The spectacled bear is endemic to (i.e. ‘only found in’) the Andes, a mountain range in South America. The area occupied by the species is long and narrow. It follows the Andean mountains from western Venezuela to northwestern Argentina, and includes Colombia, Ecuador, Peru and Bolivia.
Spectacled bears are also occasionally encountered in Panama. However, there is no established population in the country.
Spectacled Bear Habitat
The preferred habitat of the spectacled bear is dense, humid cloud forests. The species is typically found at elevations of between 1,000 and 2,700 m (3,300 and 8,900 ft.). However, it may be present anywhere from sea level all the way up to the mountain snowline at around 5,000 m (16,000 ft.).
However, the spectacled bear is highly adaptable. The species is also present in a variety of other habitats, ranging from tropical lowland and dry forests through to tropical high-altitude grasslands and shrublands. The bear is thought to migrate between different habitats according to seasonal changes in food abundance.
The spectacled bear is a shy and highly elusive animal. It is solitary but not strongly territorial. Where food is abundant a number of bears may come together to feed.
In general, the spectacled bear is active during the day. However, its activity pattern can vary both from region to region and from season to season.
The spectacled bear is highly adept at climbing. It spends much of its time high in the trees, where it builds leafy platforms in which to feed and rest. The spectacled bear is also a capable swimmer.
There is no seasonal shortage of food within the spectacled bear’s range. As a result, unlike other species of bear, it does not hibernate.
Spectacled Bear Life Cycle
The spectacled bear does not have a strict mating season. Most pairings appear to take place between April and June, with mated pairs staying together for 1 to 2 weeks.
The spectacled bear’s gestation period is between 5.5 and 8.5 months. The female gives birth in a den that is hidden under tree roots or rocks. Most births take place between December and February.
A typical litter consists of 2 cubs, but can range from 1 to 4 cubs. Litter size depends both on the availability of food and the mother’s size and condition.
Newborn spectacled bear cubs weigh about 300 to 330 g (11 to 12 oz.) and are born blind. The fur is black and the species’ characteristic facial markings are already present.

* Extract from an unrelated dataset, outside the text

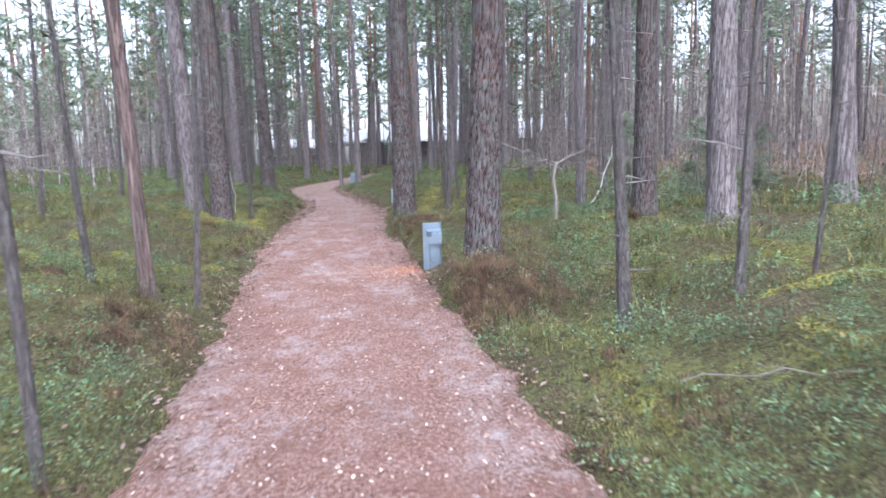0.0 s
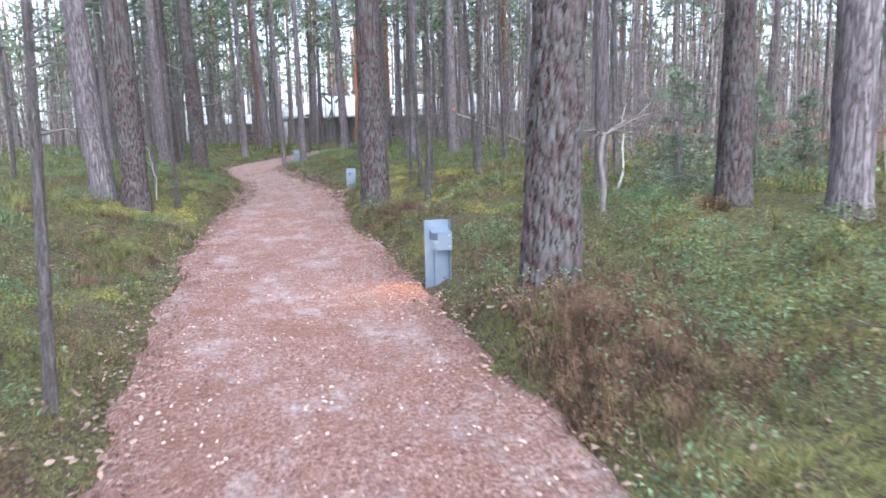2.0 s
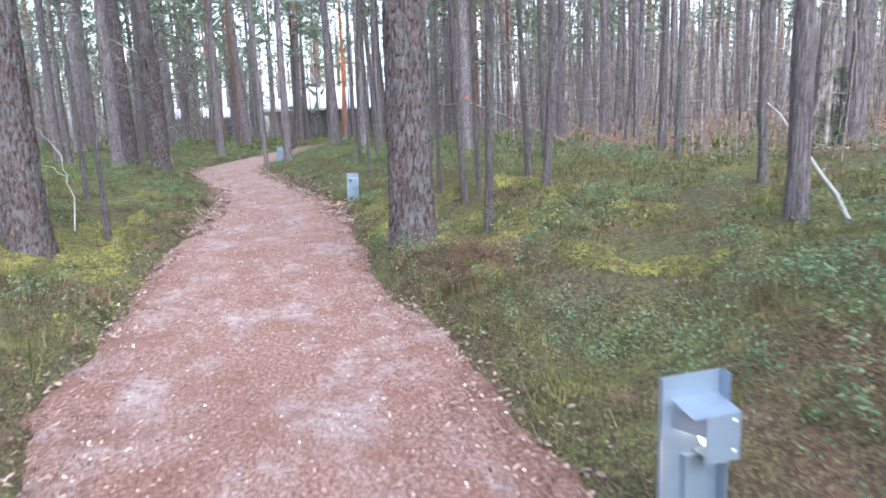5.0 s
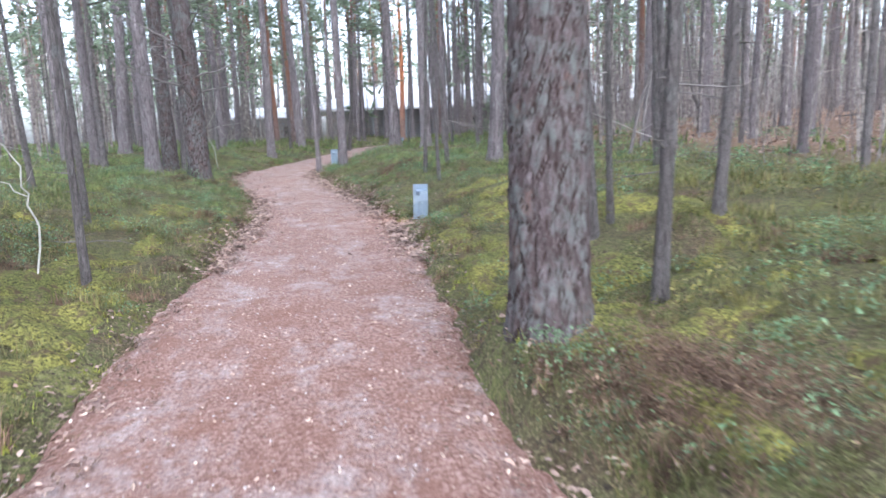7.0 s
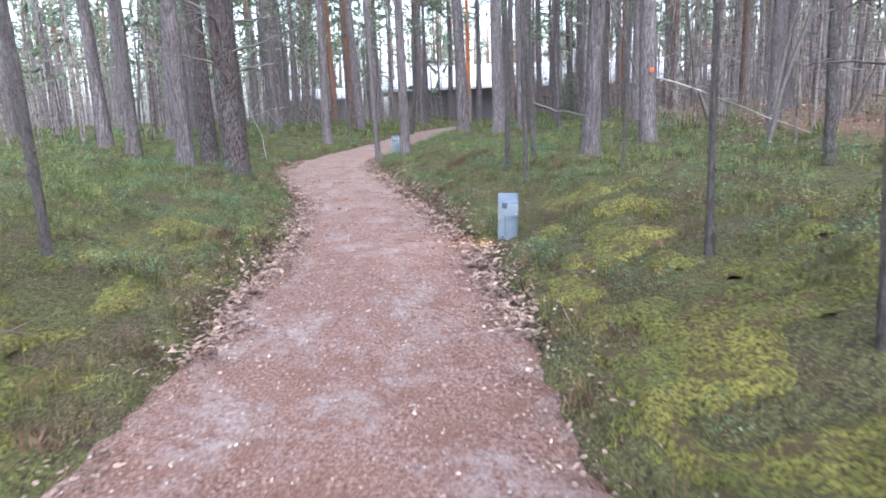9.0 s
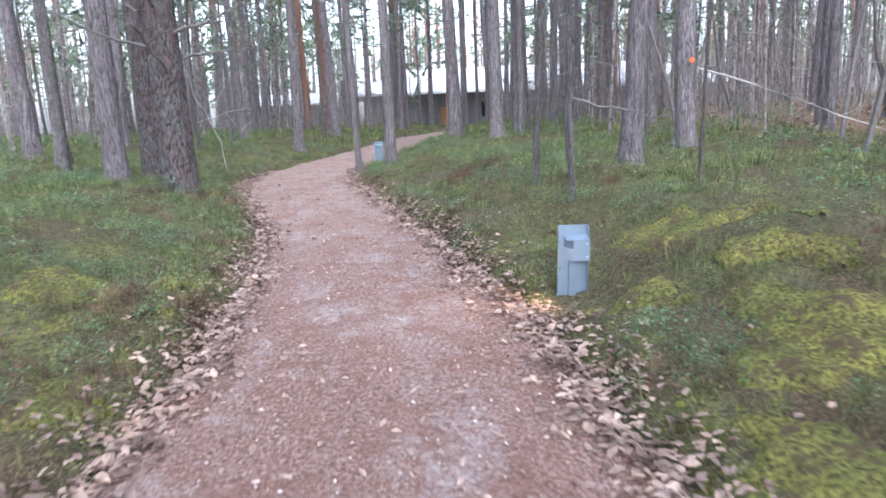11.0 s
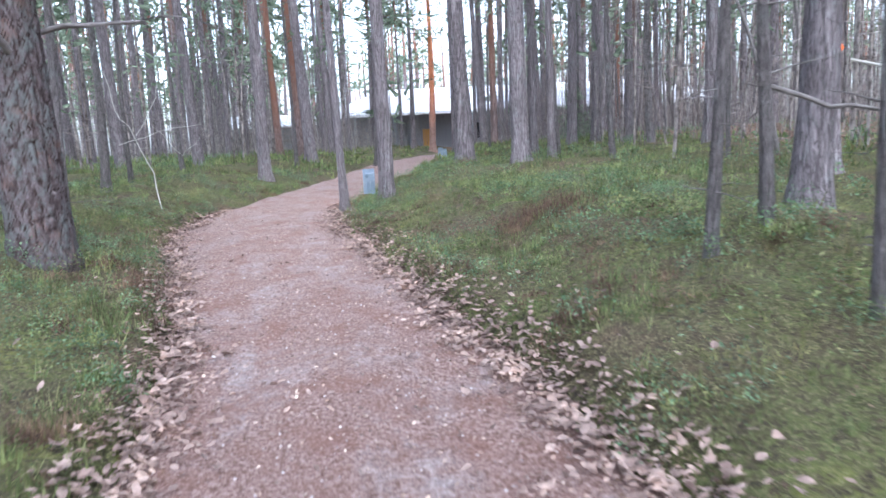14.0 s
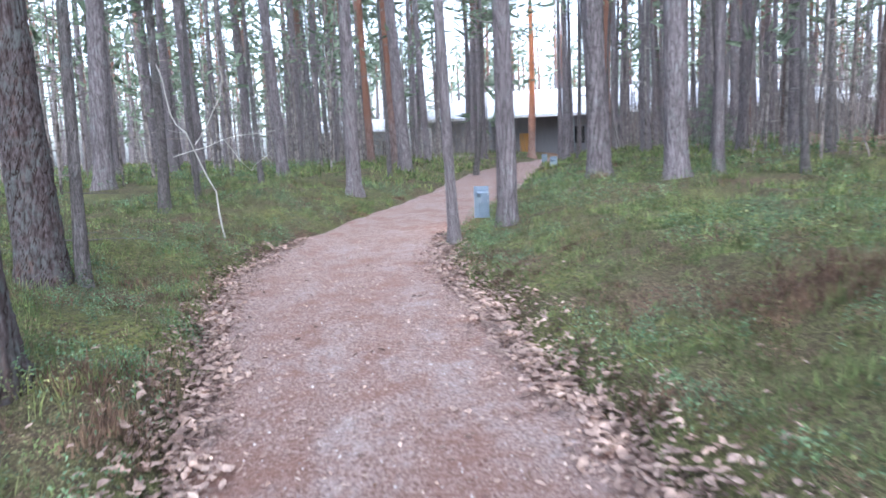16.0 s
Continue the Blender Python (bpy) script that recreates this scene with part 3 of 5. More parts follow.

The eyes open when the cubs are around 30 to 40 days old. The cubs begin to explore their surroundings at around 3 months of age, often hitching a ride on their mother’s back. The cubs stay with their mother for up to one year.
What Do Spectacled Bears Eat?
Like other bears, the spectacled bear is an omnivore. However, around 95% of the species’ diet comprises plant matter, thereby making the spectacled bear the most herbivorous of all bears apart from the giant panda.
Bromeliad fruits, cacti, palm nuts and bamboo hearts are a mainstay in the animal’s diet. The bear will also feed on berries, orchid bulbs, unopened palm leaves, tree bark, honey and cultivated plants such as corn and sugarcane.
Occasionally, the spectacled bear will feed on carrion, or prey on insects and small rodents, birds and livestock.
An adult spectacled bear has no natural predators. The cubs are vulnerable to cougars (Puma concolor) and jaguars (Panthera onca). Adult male spectacled bears may also attack the cubs of another male.
Is The Spectacled Bear Endangered?
The spectacled bear is rated ‘Vulnerable’ by the IUCN.
The global population of spectacled bears is estimated to be fewer than 10,000 mature adults. A decline of over 30% is predicted to occur over the next 30 years across the bear’s range.
The main threats to the spectacled bear include:
- Habitat loss: Much of the spectacled bear’s natural habitat in the Andes has already disappeared. What remains is threatened by further logging, agricultural expansion, cattle farming, road construction, mining and oil exploitation.
- Hunting: The spectacled bear is hunted for its meat, paws, gallbladders (which are used in traditional medicine) and various other body parts. The bears are also targeted to prevent crop raiding and cattle predation. Such persecution is expected to increase due to continued habitat loss. Bear cubs may also be captured for the pet trade.